A: It uses ReadOnlySpan<byte> to slice the input buffer, Utf8Parser to parse primitives directly from bytes, and ArrayPool<byte> to reuse buffers, leaving only one small string allocation per tick.

Q: Why is Utf8Parser preferred here?

A: It avoids converting byte segments into strings before parsing numbers, eliminating temporary allocations and respecting culture-invariant formats ideal for market data.

Q: How do you process partial messages with this approach?

A: Maintain leftover spans between reads or use System.IO.Pipelines, which handles split frames by giving you ReadOnlySequence<byte> to process once a newline delimiter appears.

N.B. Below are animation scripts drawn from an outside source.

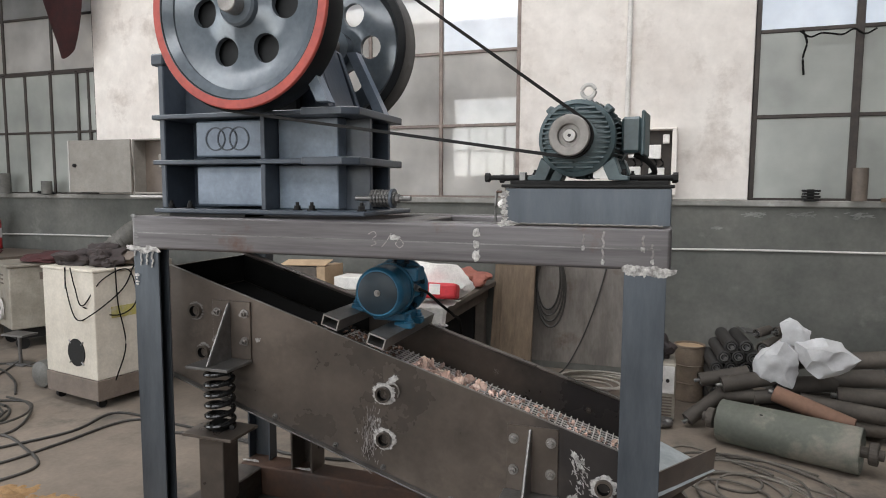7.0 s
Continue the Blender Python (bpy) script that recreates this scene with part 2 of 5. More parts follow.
M["roller"] = mat("dusty_dark_roller", (0.098, 0.084, 0.071), (0.048, 0.041, 0.035), 0.75, 0.1, scale=4, grain=50, vary=0.25)
M["roller_rust"] = mat("rust_brown_roller", (0.24, 0.135, 0.09), (0.16, 0.09, 0.062), 0.8, scale=4, grain=50)
M["drum"] = mat("dusty_green_drum", (0.185, 0.195, 0.16), (0.125, 0.133, 0.11), 0.75, 0.1, scale=3, grain=50, spot=(0.28, 0.255, 0.215), spots=0.56)
M["cable"] = mat("grey_cable", (0.052, 0.047, 0.042), (0.03, 0.028, 0.025), 0.55, scale=7, vary=0.3)
M["cable_pale"] = mat("pale_cable", (0.36, 0.33, 0.29), (0.25, 0.23, 0.2), 0.7, scale=7)
M["sand"] = mat("yellow_sand", (0.40, 0.25, 0.115), (0.25, 0.15, 0.07), 0.95, scale=5, grain=160, bump=0.5, spot=(0.20, 0.155, 0.11), spots=0.62, bump_dist=0.006)
M["bluebox"] = mat("royal_blue_paint", (0.024, 0.066, 0.15), (0.018, 0.046, 0.10), 0.4, scale=4, grain=60)
M["galv"] = mat("pale_steel_rim", (0.42, 0.45, 0.46), (0.3, 0.33, 0.34), 0.55, 0.2, scale=6, grain=60)
M["dusty_steel"] = mat("dusty_tan_steel", (0.25, 0.215, 0.17), (0.15, 0.13, 0.105), 0.8, scale=5, grain=60)
M["brickred"] = mat("brick_red", (0.36, 0.16, 0.13), (0.27, 0.12, 0.095), 0.85, scale=9)
M["hose"] = mat("grey_duct", (0.15, 0.145, 0.13), (0.08, 0.076, 0.07), 0.6, scale=9)
M["conduit"] = mat("pale_conduit", (0.62, 0.60, 0.57), (0.47, 0.45, 0.43), 0.6, scale=6)
M["box_metal"] = mat("beige_switch_box", (0.32, 0.295, 0.262), (0.235, 0.215, 0.19), 0.55, scale=5)
M["yellow"] = mat("yellow_label", (0.50, 0.44, 0.14), (0.36, 0.31, 0.12), 0.6, spot=(0.5, 0.45, 0.36), spots=0.55, spot_scale=9)
M["dado_pale"] = mat("stained_pale_cement", (0.225, 0.203, 0.182), (0.125, 0.11, 0.098), 0.85, scale=3, grain=30, stretch=(2.2, 1, 0.6), spot=(0.12, 0.09, 0.07), spots=0.62, spot_scale=2.5, bump=0.3)
M["roller_black"] = mat("black_roller", (0.05, 0.047, 0.044), (0.028, 0.026, 0.025), 0.6, 0.1, scale=6, vary=0.2)
M["glove_green"] = mat("grey_green_cloth", (0.085, 0.09, 0.075), (0.045, 0.047, 0.04), 0.85, scale=9, grain=60)
M["smear"] = mat("rubbed_cement", (0.24, 0.24, 0.225), (0.17, 0.17, 0.16), 0.85, scale=20, grain=60)
M["poster"] = mat("pale_blue_poster", (0.60, 0.68, 0.74), (0.52, 0.6, 0.67), 0.6)


def pane_material(name, tone, clear, see=0.0, haze=0.035):
    """Dusty window glass: a grey film that daylight shines through, with a gloss over it."""
    m = bpy.data.materials.new(name)
    m.use_nodes = True
    n, l = m.node_tree.nodes, m.node_tree.links
    p = n["Principled BSDF"]
    p.inputs["Roughness"].default_value = 0.7
    p.inputs["Specular IOR Level"].default_value = 0.0
    tr = n.new("ShaderNodeBsdfTranslucent")
    tc, no = n.new("ShaderNodeTexCoord"), n.new("ShaderNodeTexNoise")
    no.inputs["Scale"].default_value, no.inputs["Detail"].default_value = 1.9, 8
    l.new(tc.outputs["Object"], no.inputs["Vector"])
    r = n.new("ShaderNodeValToRGB")
    r.color_ramp.elements[0].position, r.color_ramp.elements[1].position = 0.3, 0.7
    r.color_ramp.elements[0].color = (*[c * 0.58 for c in tone], 1)
    r.color_ramp.elements[1].color = (*tone, 1)
    l.new(no.outputs["Fac"], r.inputs["Fac"])
    info, hsv = n.new("ShaderNodeObjectInfo"), n.new("ShaderNodeHueSaturation")
    ma = n.new("ShaderNodeMath")
    ma.operation = "MULTIPLY_ADD"
    ma.inputs[1].default_value, ma.inputs[2].default_value = 0.25, 0.87
    l.new(info.outputs["Random"], ma.inputs[0])
    l.new(ma.outputs[0], hsv.inputs["Value"])
    l.new(r.outputs[0], hsv.inputs["Color"])
    l.new(hsv.outputs[0], p.inputs["Base Color"])
    l.new(hsv.outputs[0], tr.inputs["Color"])
    mix = n.new("ShaderNodeMixShader")
    mix.inputs[0].default_value = clear
    l.new(p.outputs[0], mix.inputs[1])
    l.new(tr.outputs[0], mix.inputs[2])
    fr, gl, top = n.new("ShaderNodeFresnel"), n.new("ShaderNodeBsdfGlossy"), n.new("ShaderNodeMixShader")
    fr.inputs["IOR"].default_value, gl.inputs["Roughness"].default_value = 1.75, haze
    l.new(fr.outputs[0], top.inputs[0])
    body = mix
    if see:
        # wiped glass: part of the pane lets the sky show
        tp, body = n.new("ShaderNodeBsdfTransparent"), n.new("ShaderNodeMixShader")
        body.inputs[0].default_value = see
        l.new(mix.outputs[0], body.inputs[1])
        l.new(tp.outputs[0], body.inputs[2])
    l.new(body.outputs[0], top.inputs[1])
    l.new(gl.outputs[0], top.inputs[2])
    l.new(top.outputs[0], n["Material Output"].inputs["Surface"])
    return m


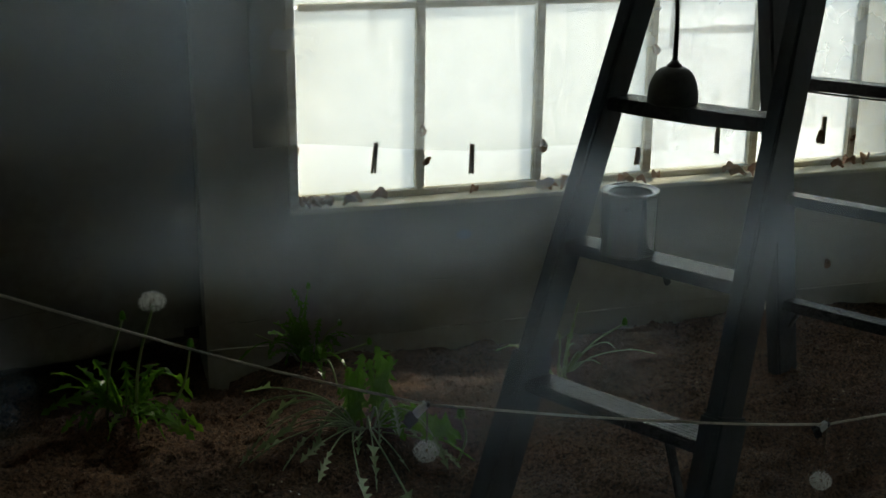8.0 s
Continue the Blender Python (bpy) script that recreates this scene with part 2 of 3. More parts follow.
def lathe(bm, profile, sides=40, m=None):
    rings = []
    for r, z in profile:
        rings.append([bm.verts.new((r * math.cos(k * math.tau / sides), r * math.sin(k * math.tau / sides), z)) for k in range(sides)])
    for low, high in zip(rings, rings[1:]):
        for k in range(sides):
            bm.faces.new((low[k], low[(k + 1) % sides], high[(k + 1) % sides], high[k]))
    if m is not None:
        bmesh.ops.transform(bm, verts=[v for ring in rings for v in ring], matrix=m)
    return bm


def curve_points(points, steps):
    """A smooth line through a few points."""
    pts = [Vector(p) for p in points]
    pts = [pts[0] * 2 - pts[1]] + pts + [pts[-1] * 2 - pts[-2]]
    out = []
    for i in range(1, len(pts) - 2):
        a, b, c, d = pts[i - 1:i + 3]
        for k in range(steps):
            s = k / steps
            out.append(0.5 * (2 * b + (c - a) * s + (2 * a - 5 * b + 4 * c - d) * s * s + (3 * b - a - 3 * c + d) * s ** 3))
    return out + [pts[-2]]


# ---- the ground ----
MOUNDS = [(-0.50, -0.42, 0.050, 0.18), (0.02, -0.60, 0.065, 0.15), (0.0, -0.22, 0.055, 0.16), (1.14, -0.60, 0.035, 0.11), (-1.1, -0.75, 0.03, 0.2),
          (-0.85, -0.50, 0.02, 0.22), (-0.2, -0.95, 0.025, 0.25), (-0.55, -0.90, 0.035, 0.16), (0.75, -0.6, 0.015, 0.3), (0.72, -1.30, 0.02, 0.2),
          (-0.67, -0.86, -0.080, 0.080), (-0.27, -1.39, -0.095, 0.12), (-0.40, -1.03, -0.048, 0.07), (-0.09, -0.93, -0.048, 0.07), (0.13, -0.92, -0.045, 0.08),
          (-0.50, -0.55, -0.045, 0.09), (-0.80, -1.12, -0.075, 0.12), (0.30, -1.0, -0.015, 0.08), (0.03, -0.75, -0.020, 0.07), (0.92, -1.2, -0.03, 0.08)]


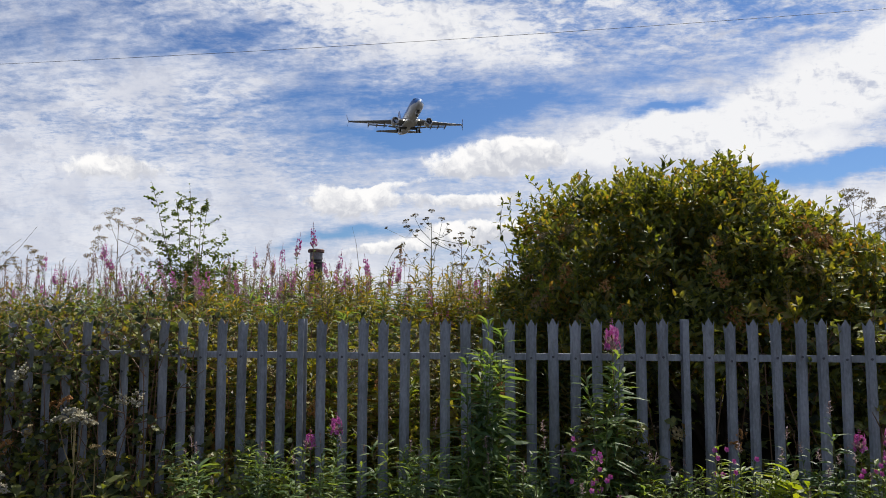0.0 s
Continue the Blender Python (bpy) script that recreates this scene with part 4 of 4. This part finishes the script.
# ---- great willowherb with pink flowers, and broad lime-green weeds, by the verge ----
def build_pink_weed(x, y, top, seed, flowers, label):
    r = np.random.default_rng(seed)
    g = float(ground_height(x, y)) - .03
    ob = thing("great_willowherb", label, "wildflower", "pink weeds by the verge", at=(x, y, g))
    v, f = leaf_shape(.075, .024, .12, .25)
    h = top - g
    turns, places, ends = [], [], []
    for k in range(9):
        a = r.uniform(0, 6.28)
        d = np.array([math.cos(a), math.sin(a), 0]) * r.uniform(.04, .16)
        z = h * r.uniform(.78, 1.0)
        b = Build()
        pts = [d * t ** 1.5 + np.array([0, 0, z * t]) for t in np.linspace(0, 1, 6)]
        b.tube([tuple(p) for p in pts], np.linspace(.005, .002, 6).tolist(), 4, cap=False)
        part("stem", b, M_STEM, ob)
        ends.append(pts[-1])
        for t in np.linspace(.25, 1, 20):
            i = min(int(t * 5), 4)
            c = pts[i] + (pts[i + 1] - pts[i]) * (t * 5 - i)
            aa = r.uniform(0, 6.28)
            turns.append([math.cos(aa), math.sin(aa), .5 + r.normal(0, .25)])
            places.append(c)
    b = Build()
    turns, places = np.array(turns), np.array(places)
    b.spread(v, f, frames_along(turns) * r.uniform(.6, 1.15, len(turns))[:, None, None], places)
    tagged(part("foliage", b, M_LIME, ob), kind="stuff")
    petal_v, petal_f = leaf_shape(.021, .019, .1, -.1)
    for k in range(flowers):
        b = Build()
        c = ends[k % len(ends)] + r.normal(0, .025, 3) + [0, -.02, .015]
        out = unit(np.array([r.normal(0, .5), -1.0, .5]))
        s = unit(np.cross(out, [0, 0, 1]))
        u = np.cross(s, out)
        for j in range(5):
            w = unit(s * math.cos(j * 1.257) + u * math.sin(j * 1.257) + out * .45)
            b.spread(petal_v, petal_f, frames_along(w[None], out[None]), c[None])
        part("flower", b, M_PINK, ob, "small bright pink flower")


build_pink_weed(1.10, 3.95, 1.06, 81, 16, "bushy lime-green weed with bright pink flowers")
build_pink_weed(1.24, 4.0, .80, 82, 6, "bushy lime-green weed with pink flowers")
build_pink_weed(1.93, 4.0, 1.04, 83, 6, "bushy lime-green weed with a few pink flowers")
build_pink_weed(2.05, 3.95, 1.0, 84, 2, "bushy lime-green weed by the fence")
build_pink_weed(1.6, 4.0, .92, 85, 0, "pale green leafy weed by the fence")
build_pink_weed(2.85, 4.0, .95, 86, 14, "leafy weed with dense pink flowers")


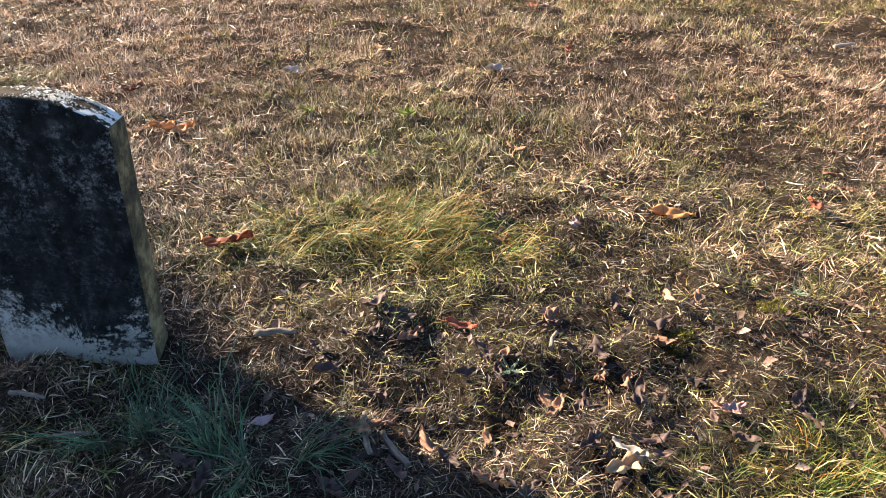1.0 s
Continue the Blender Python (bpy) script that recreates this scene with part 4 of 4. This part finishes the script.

Q: How would you adapt this for asynchronous sockets?

A: Swap buffer handling for PipeReader/PipeWriter, consume ReadOnlySequence<byte> segments, and use Memory<byte> to cross await boundaries safely while keeping parsing logic identical.

Q: What GC metrics confirm success?

A: Gen0 GC Count stays low relative to throughput, Gen2 GC Count remains near zero, and Allocated Bytes/sec is minimal. Use dotnet-counters to observe these while the parser runs.

Q: How do you reuse symbol strings to avoid per-message allocations?

A: Maintain a dictionary of interned symbols or use ReadOnlyMemory<byte> pointing to shared symbol tables, so repeated symbols reuse references instead of allocating new strings.

Q: What happens if you allocate 100 KB buffers per message?

A: They land on the LOH, leading to fragmentation and long Gen2 pauses. Renting from ArrayPool<byte> avoids repeated LOH allocations.

Q: How do you handle parsing failures?

A: Check the boolean return from Utf8Parser.TryParse and decide whether to drop/log the tick or route it to a poison queue. Avoid throwing in the hot path to keep allocation-free behavior.

Q: Can you pool Tick instances too?

A: Yes—use ObjectPool<Tick> or a struct pool if you need to reuse containers. Ensure pooled objects are reset before reuse to avoid leaking data.

Q: How would you extend this to publish to RabbitMQ/Kafka?

A: Serialize ticks using IBufferWriter<byte> or spans to keep serialization allocation-free, then push to the broker client that supports span-friendly APIs.